Unforgivable Error: Casting Matthew Broderick

Nick on a New York street in Godzilla

There’s a lot of terrible casting in the movie, but the worst of all might be making Matthew Broderick the lead of the movie. The actor takes the role to strange places, as he literally seems like an older version of Ferris Bueller, which is what Broderick is most well known for.

The actor is responsible for many of the unintentionally funny scenes in the movie and once viewers picture Bueller, it’s hard to take the movie seriously.

Got Right: The Final Scene

Eggs in Madison Square Garden

One of the best scenes in the movie comes about two-thirds of the way through as Reno and Broderick enter Madison Square Garden to find dozens of eggs laid by Godzilla.
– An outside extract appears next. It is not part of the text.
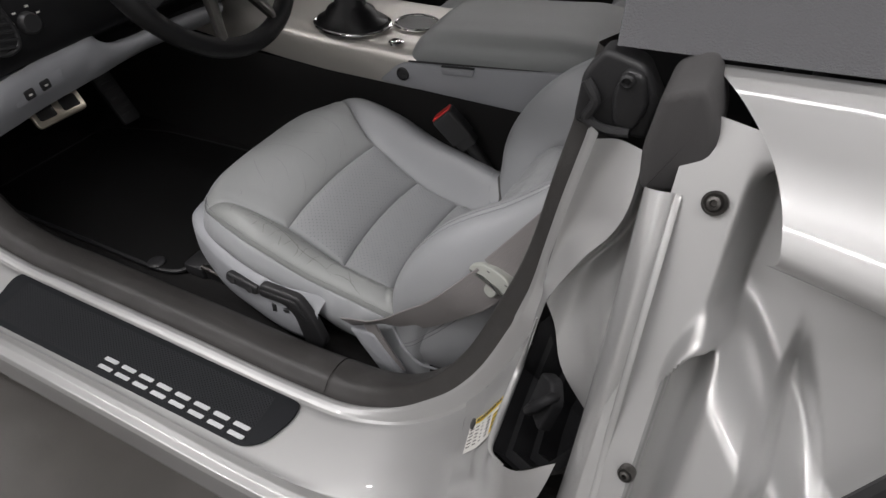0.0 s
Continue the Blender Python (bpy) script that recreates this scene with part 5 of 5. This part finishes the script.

Even better is when they enter on to the actual stadium grounds and they find hundreds of eggs.

Well, after they have all been eradicated and Godzilla has died, the movie cuts to one egg left standing, which cracks open and a baby-Zilla jumps out at the audience. It’s the most exciting moment in the movie, but it comes a little too late.

Unforgivable Error: The CGI

Godzilla Standing In New York City - Godzilla 1998

The way Godzilla looks in the 1998 movie is borderline unforgivable, as he looks like some kind of mutated Tyrannosaurus Rex with a giant forehead.

Not only that, but the lighting on the CGI creature doesn’t fit with the natural outdoor light of New York, making it look like Godzilla has literally been pasted into some random establishing shots of New York. The CGI is so bad that it didn’t even look good 22 years ago.